As for the difficulty, President John F. Kennedy had us covered. In his 1962 speech at Rice University, he said:
We choose to go to the moon. We choose to go to the moon in this decade and do the other things, not because they are easy, but because they are hard, because that goal will serve to organise and measure the best of our energies and skills, because that challenge is one that we are willing to accept, one we are unwilling to postpone, and one which we intend to win, and the others, too.
Difficult, too, like a sonnet.
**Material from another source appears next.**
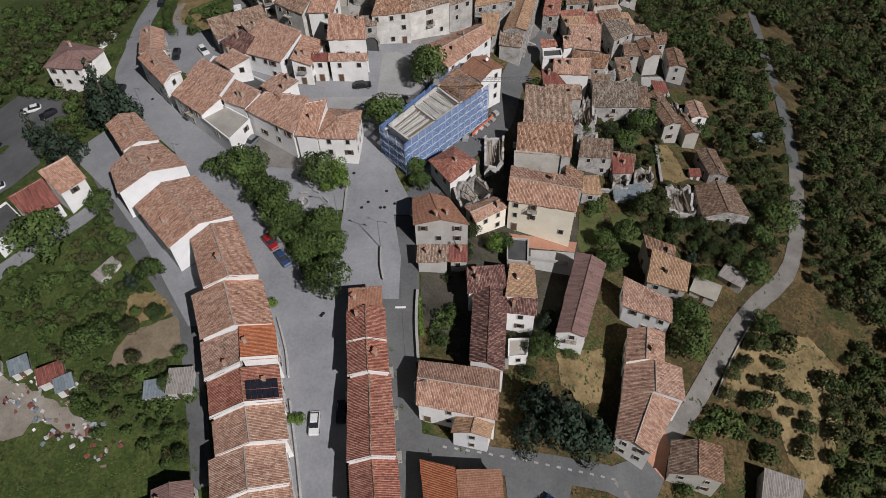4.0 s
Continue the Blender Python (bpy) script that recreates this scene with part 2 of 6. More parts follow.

Something that tests the species – “to organize and measure the best of our energies and our skills”. We shouldn’t, I think, see the notion that the value of a project like this is artistic – which can be to say imaginative or mythic – as indicating something trivial.
Outer space occupies the place in our collective imagination that the sea did to our ancestors, or the haunted wood to the tellers of European fairy tales. It’s the edge of the known: a vast, lonely place where the protagonist goes to face peril, and from which they come back changed. The emotional charge of the Anglo-Saxon poem “The Seafarer” is cousin to the emotional charge the child of the 20th century feels hearing the words: “Houston, we’re coming home.’
The sort of pointlessness I describe – an activity which isn’t instrumental, which spends a lot of time and energy in pursuit of nothing more and nothing less than the marvelous – swims against the tide of the world as it currently is; its calculations of tribal power and advantage, its awful pettiness. And so, too, does the difficulty. Nobody can be bothered to do anything difficult any more. We increasingly outsource our writing and thinking to AI. We imagine wars can be won from the air and that political activism consists of insulting strangers on the internet. Here’s something bigger than that.
And another thing. As much as this may be the triumph of American ingenuity and resources, once you’re that far above the Earth – as many astronauts through history have testified – you tend to start identifying more as a member of the species than as the holder of a particular passport. That picture: seeing the earth hanging in space from the vantage of a tiny capsule on the way to the dark side of the moon. It re-enchants our collective sense of home. And it offers something extraordinarily valuable, especially now: a sense of perspective.